The primary matter in dispute is whether Defendants converted Plaintiff's money or otherwise breached the parties' contract. Cross-Claimants are the individuals who sponsored the investment by other named Defendants in the property at issue. Cross-Defendant argues that Cross-Claimants and Plaintiff both wish "to ignore all responsibility lender and sponsor had in concocting an unsustainable investment and blaming a third party for the outcome, " but the Court finds this characterization to be incomplete and unpersuasive. Doc. 125 at 5. Plaintiff seeks to recover converted funds. If Plaintiff succeeds, Cross-Claimants are not entitled to any recovery. To the contrary, Cross-Defendant's alleged conversion may trigger recourse against Cross-Claimants. Doc. 104, ΒΆ 198. Because Cross-Claimants could be exposed to personal liability if Plaintiff succeeds, the Court cannot accept Cross-Defendant's assertion that the interests of Cross-Claimants and Plaintiff are aligned.

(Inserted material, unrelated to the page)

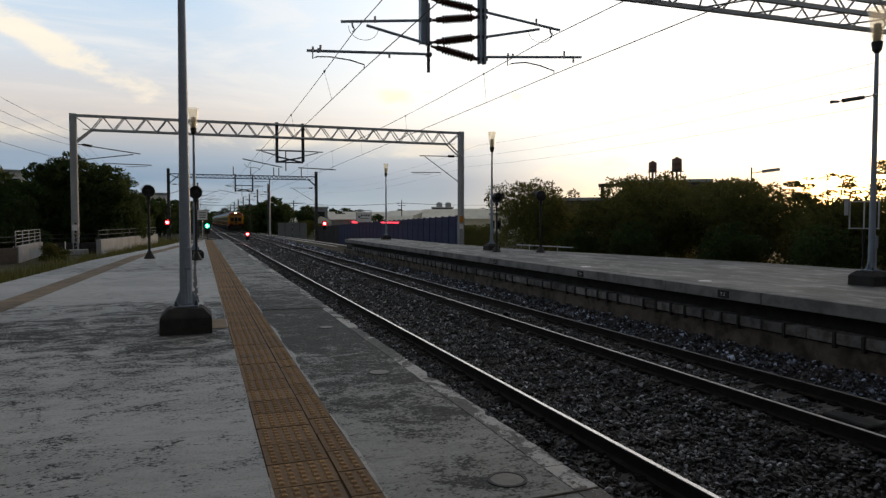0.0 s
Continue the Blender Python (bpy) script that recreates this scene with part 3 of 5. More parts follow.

Cross-Defendant argues that Cross-Claimants' tactics pursued during the course of this litigation reveal an alignment with Plaintiff's interest. Doc. 125 at 4. For example, Cross-Defendant finds this alignment in Cross-Claimants' refusal to file a motion to dismiss Plaintiff's complaint. Id. But the Court may not look to "facts that arose after the complaint was filed in federal court, " such as litigation tactics, in determining whether to realign the parties. See In re Digimore Corp. v. Derivative Litig., 549 F.3d 1223, 1236 (9th Cir. 2008) (finding that the district court erred in relying on evidence of defendant's cooperation with plaintiff three weeks after the suit was filed).

IT IS ORDERED:

1. Cross-Defendant's motion to dismiss (Doc. 125) is denied as moot.
2. Cross-Defendant's motion to realign (Doc. 125) is denied.
3. Cross-Defendant's motion for fees and costs (Doc. 125) is denied.